Le dimissioni dell’economista tedesco Jurgen Stark dal comitato esecutivo della Banca centrale europea, a seguito di chiare divergenze tra la Bundesbank e la stessa Bce sulla linea da tenere rispetto alla crisi dei debiti sovrani, ci fa capire che siamo ormai entrati nel vivo di una partita che va ben oltre ciò che accade a Roma, ma riguarda ormai il futuro dell’Euro. È chiaro, infatti, che Italia e Spagna, se anche intervenissero ulteriormente sui conti pubblici, possono fare ben poco per ristabilire la fiducia dei mercati. Il motivo è duplice. Da un lato si è innescato il classico circolo vizioso in cui il pessimismo dei mercati determina una difficoltà di approvvigionamento di capitali che a sua volta aumenta il pessimismo; per modificare tale situazione sarebbe necessaria una potenza di fuoco ben maggiore di quella di cui possono disporre i singoli paesi.
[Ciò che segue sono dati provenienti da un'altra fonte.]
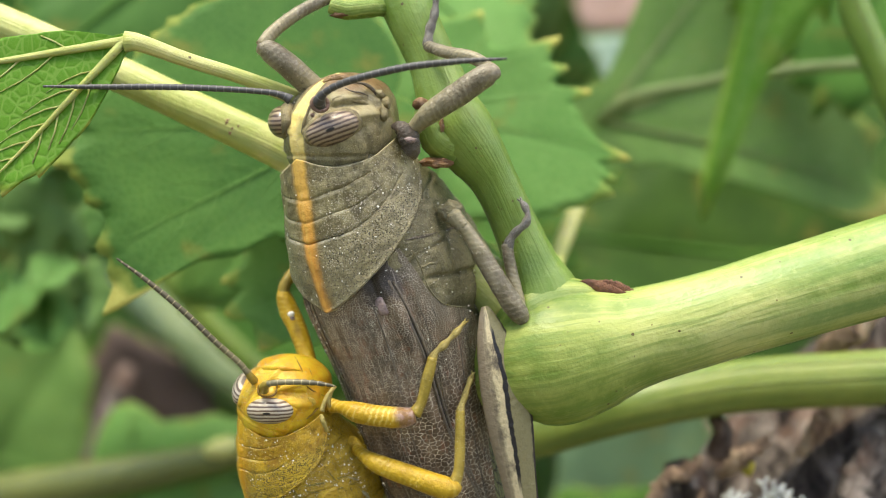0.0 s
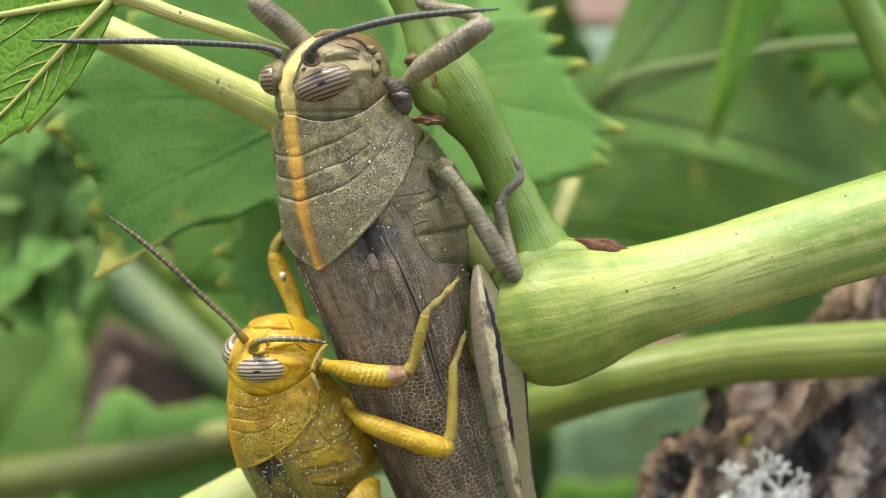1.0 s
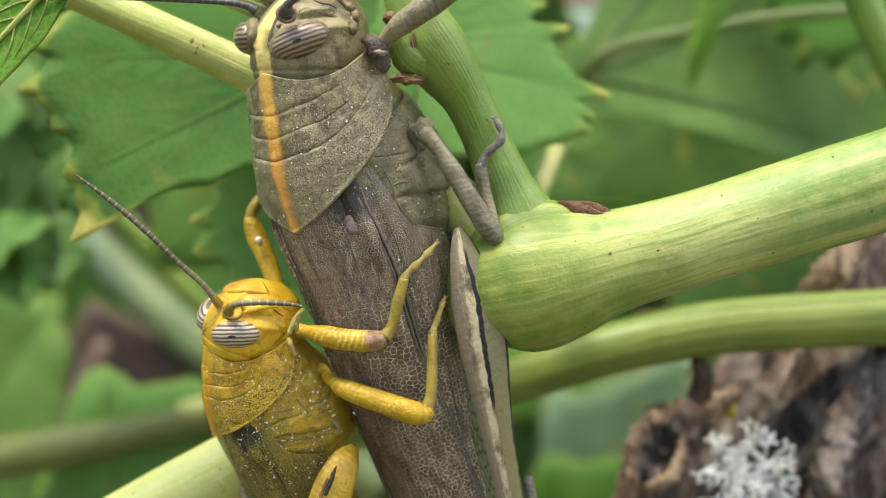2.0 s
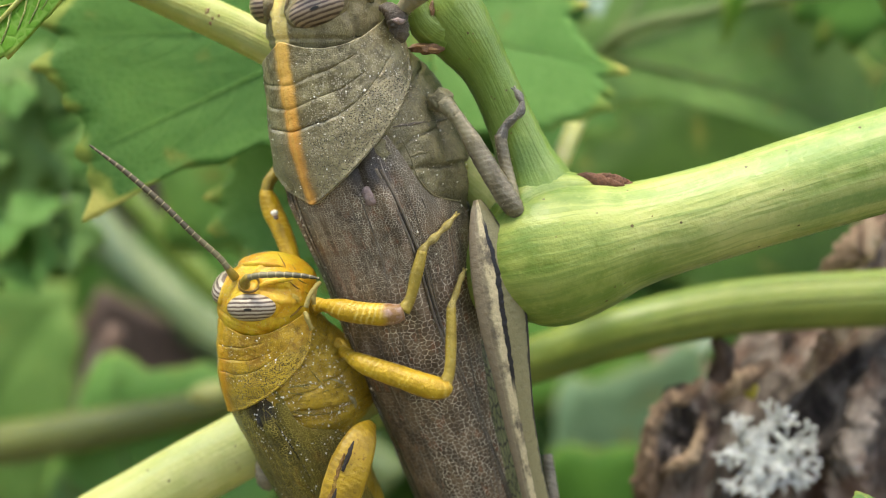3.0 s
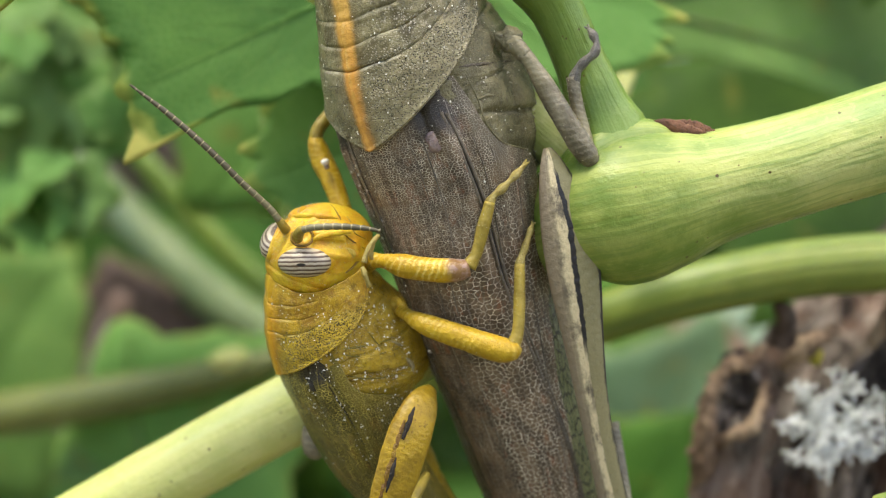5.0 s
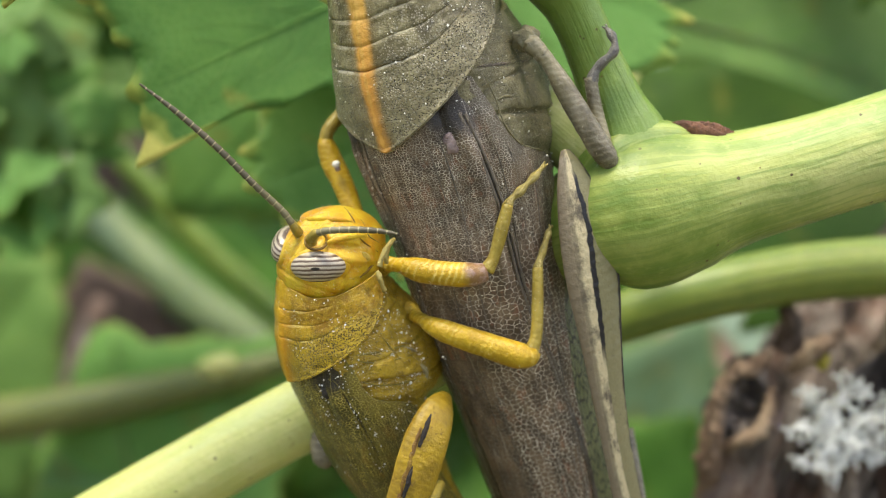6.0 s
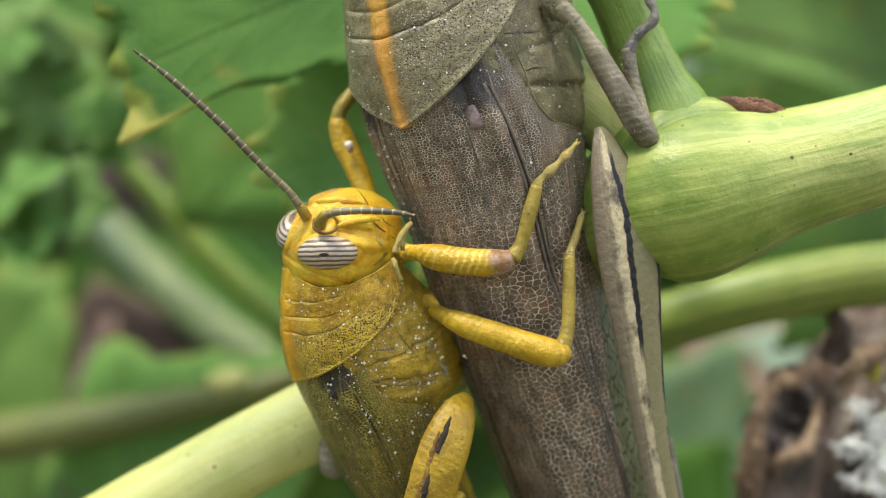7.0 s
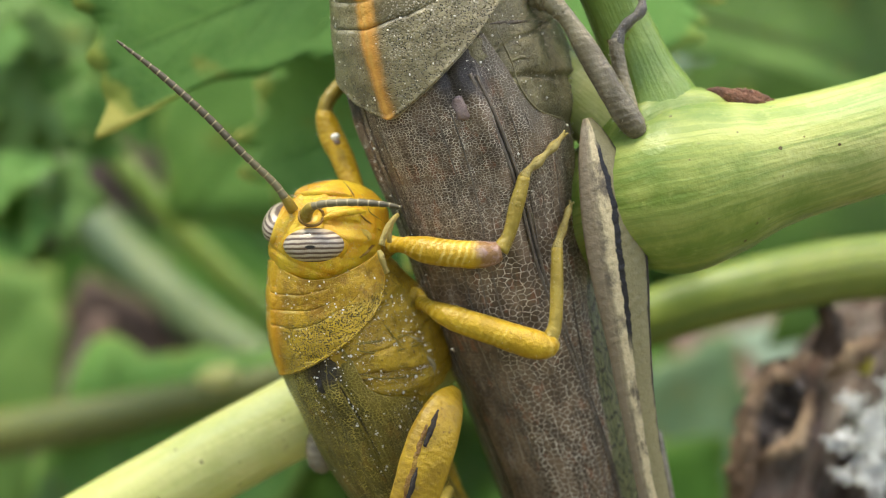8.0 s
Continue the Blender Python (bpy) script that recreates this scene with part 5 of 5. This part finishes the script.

Un intervento a livello europeo, come l’annuncio di un sostegno sistematico dei titoli italiani e spagnoli da parte della Bce, riporterebbe gli spread a livello fisiologico, e aumenterebbe la percezione di solvibilità dei paesi in difficoltà ; come sempre, a maggiore forza e credibilità dell’annuncio corrisponderebbe una minore necessità di ricorrere effettivamente ad acquisti sui mercati, e con tutta probabilità un costo ben minore di quello che si sta sostenendo adesso con interventi incerti e intermittenti. Ma, com’è noto, soluzioni in tal senso vedono al momento la netta opposizione della Bundesbank e del governo tedesco. Il secondo motivo ha a che vedere con un aspetto del problema che l’attenzione esclusiva ai conti pubblici porta spesso a trascurare: i persistenti squilibri nella bilancia commerciale; a dirla tutta, è il disavanzo commerciale più che la situazione della finanza pubblica il tratto unificante dei paesi che sono stati sotto attacco in questi mesi (i cosiddetti Pigs). L’emergere di tali squilibri preesiste alla crisi, e in parte riflette l’insufficienza della costruzione istituzionale della moneta unica.

L’avvio dell’Euro fu un atto di coraggio delle elites europee, ma avvenne sull’onda di una visione troppo ottimistica che riteneva sufficiente a garantire l’equilibrio un rigido impegno alla stabilità monetaria unito ad una qualche controllo deiconti pubblici. Al resto avrebbero pensato i mercati. Le cose sono andate diversamente e le conseguenze le vediamo nei concitati avvenimenti di queste settimane. Il persistere di squilibri commerciali e divari di competitività, forse ancor più della dimensione stessa del debito, contribuisce ad alimentare tra gli investitori finanziari l’aspettativa che prima o poi i paesi “deboli” siano lasciati al loro destino, costretti ad abbandonare l’Euro. L’uscita dall’Euro avrebbe infatti per chi investe nei titoli dei paesi interessati effetti equivalenti a quelli di un default parziale, visto che il debito verrebbe denominato in una nuova valuta deprezzata. Vale quanto già detto: solo una decisa azione a livello europeo che mostri la volontà di difendere l’Euro ad ogni costo potrebbe dissipare i dubbi sulla possibilità di un esito di questo tipo e quindi ridurre la pressione sui nostri titoli di Stato.

Il risanamento dei conti pubblici è dunque solo un aspetto del problema; un elemento non meno urgente consiste nel concentrare i propri sforzi verso quegli interventi che possono accrescere la produttività (in primo luogo maggiori investimenti in capitale fisico e umano) e per questa via migliorare la posizione competitiva del paese. Ma, anche su questo fronte, non è pensabile che a sostenere lo sforzo di riallineamento della competitività siano soltanto i paesi in disavanzo, magari attraverso riduzioni nei salari: tale strada non farebbe che aggravare la già difficile congiuntura deprimendo ulteriormente la domanda. Nell’ambito di un’azione concertata a livello europeo, ben più efficacia avrebbe semmai un aumento dei salari nei paesi in avanzo, accompagnato dal via libera ad una politica monetaria meno rigida. Si tratta di accettare l’abbandono di alcuni totem, quali il rigido controllo dell’inflazione, e capire che l’alternativa è senz’altro peggiore: neppure la Germania può sottovalutare i costi di una pesante recessione nei paesi che costituiscono lo sbocco per buona parte delle sue merci, con la probabile fine dell’Euro e ciò che ne seguirebbe per tutte le nazioni del continente.